_Work required_: For this exercise, repeat all of the material verbatim apart from its images.
─── Information shown ───
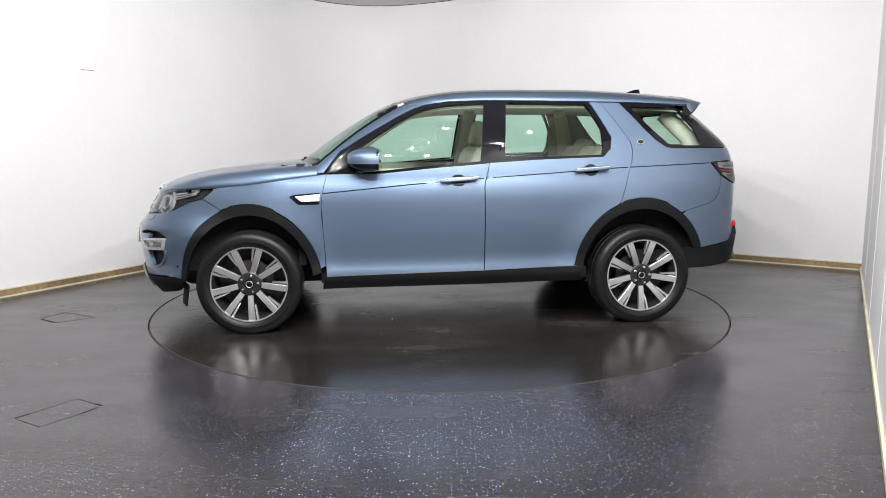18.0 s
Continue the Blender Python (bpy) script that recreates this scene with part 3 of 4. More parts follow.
LAMP_AT = ("F", 0.690, 0.903)
both("lamp_ring", lambda: open_ring(0.088, 0.077, 0.018, on_skin(*LAMP_AT, -0.046), 30, 120), LAMP_WHITE, lamps)
both("lamp_bowl", lambda: lathe_bm([(0.074, 0.0), (0.058, -0.014), (0.056, -0.004), (0.074, 0.004)], 40, on_skin(*LAMP_AT, -0.046)), DARK_RIM, lamps)
both("projector_ring", lambda: ring_bm(0.052, 0.043, 0.028, on_skin(*LAMP_AT, -0.048)), LAMP_WHITE, lamps)
both("projector", lambda: blob_bm((0.080, 0.05, 0.080), on_skin(*LAMP_AT, -0.045), 1.0), GLOSS, lamps)
block = panel("indicator", LOWER, F((0.482, 0.858), (0.500, 0.906), (0.590, 0.920), (0.606, 0.905), (0.598, 0.868), (0.570, 0.850)), LAMP_WHITE, lamps, off=-0.036, gap=0, step=0.02, thick=0.02, mirror=True)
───
_The answer_:
18.0 s
Continue the Blender Python (bpy) script that recreates this scene with part 3 of 4. More parts follow.
LAMP_AT = ("F", 0.690, 0.903)
both("lamp_ring", lambda: open_ring(0.088, 0.077, 0.018, on_skin(*LAMP_AT, -0.046), 30, 120), LAMP_WHITE, lamps)
both("lamp_bowl", lambda: lathe_bm([(0.074, 0.0), (0.058, -0.014), (0.056, -0.004), (0.074, 0.004)], 40, on_skin(*LAMP_AT, -0.046)), DARK_RIM, lamps)
both("projector_ring", lambda: ring_bm(0.052, 0.043, 0.028, on_skin(*LAMP_AT, -0.048)), LAMP_WHITE, lamps)
both("projector", lambda: blob_bm((0.080, 0.05, 0.080), on_skin(*LAMP_AT, -0.045), 1.0), GLOSS, lamps)
block = panel("indicator", LOWER, F((0.482, 0.858), (0.500, 0.906), (0.590, 0.920), (0.606, 0.905), (0.598, 0.868), (0.570, 0.850)), LAMP_WHITE, lamps, off=-0.036, gap=0, step=0.02, thick=0.02, mirror=True)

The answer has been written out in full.